While the Guardian and others have sought to dress this up as tantamount to “old-style” social democracy, in truth, Brown and Miliband are simply following Labour’s time-worn insistence that when it comes to protecting the wealth of the financial oligarchy, it is working people that must be made to pay.

Far from being driven by a concern to safeguard jobs and living standards, “quantitative easing” represented a massive subvention of public monies to the major corporations and super-rich, which was agreed to by all parties. As a result, the stock market has enjoyed a feeding frenzy at taxpayers’ expense, with the FTSE 100 index closing at its highest level for a year earlier this week.

Commenting on rising shares on Wall Street and the City of London in the Financial Times on September 25, John Arthurs cited the description of one leading hedge fund manager that it was a “bubble” that had been “sponsored by [Her Majesty’s Government].”

“Everyone should enjoy it,” while it lasts, he continued. “They should do so now,” he said, because if some commentators were correct, the coming “denouement will be painful.” His article concluded that we were witnessing “the last game of pass the parcel.” Now that the government had assumed responsibility for bad debts, when the bubble finally bursts, taxpayers would be left holding the bill.
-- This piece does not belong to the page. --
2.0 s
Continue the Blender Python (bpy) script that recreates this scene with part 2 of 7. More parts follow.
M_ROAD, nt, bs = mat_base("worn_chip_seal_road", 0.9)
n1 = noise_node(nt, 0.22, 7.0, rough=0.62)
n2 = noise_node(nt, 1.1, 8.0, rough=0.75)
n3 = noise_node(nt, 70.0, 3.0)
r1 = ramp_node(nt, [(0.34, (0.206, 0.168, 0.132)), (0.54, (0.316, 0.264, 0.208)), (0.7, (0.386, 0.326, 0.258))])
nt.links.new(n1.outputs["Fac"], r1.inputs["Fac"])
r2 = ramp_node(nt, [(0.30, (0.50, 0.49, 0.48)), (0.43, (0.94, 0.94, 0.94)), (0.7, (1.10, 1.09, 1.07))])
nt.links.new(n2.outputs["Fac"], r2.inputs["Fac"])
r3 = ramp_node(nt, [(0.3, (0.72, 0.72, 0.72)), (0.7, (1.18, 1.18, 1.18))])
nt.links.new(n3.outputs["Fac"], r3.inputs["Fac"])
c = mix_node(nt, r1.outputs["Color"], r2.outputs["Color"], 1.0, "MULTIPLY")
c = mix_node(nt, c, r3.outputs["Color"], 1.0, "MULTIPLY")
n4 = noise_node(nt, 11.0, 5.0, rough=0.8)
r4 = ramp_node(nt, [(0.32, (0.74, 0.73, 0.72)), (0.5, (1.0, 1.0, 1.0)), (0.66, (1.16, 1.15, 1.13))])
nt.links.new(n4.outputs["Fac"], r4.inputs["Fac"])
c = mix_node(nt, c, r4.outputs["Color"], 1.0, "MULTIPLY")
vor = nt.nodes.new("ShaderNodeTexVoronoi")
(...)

The Bank of England is reported to be considering a further “stimulus” package in November, egged on by the British Chambers of Commerce (BCC). David Kern, chief economist at the BCC, called on it to “increase the quantitative easing stimulus to £200bn and to take other measures aimed at increasing bank lending.”

Behind the public pronouncements, there is complete unanimity that, at some point, this must be clawed back through a major offensive against working people. Various reports, analyses and proposals are being drawn up to prepare for this.

The latest by accountancy firm PricewaterhouseCoopers states that fiscal tightening “will need to be more aggressive than anticipated” by the government in its last budget. It proposes tax hikes of £26 billion per year or a 17 percent reduction in public spending.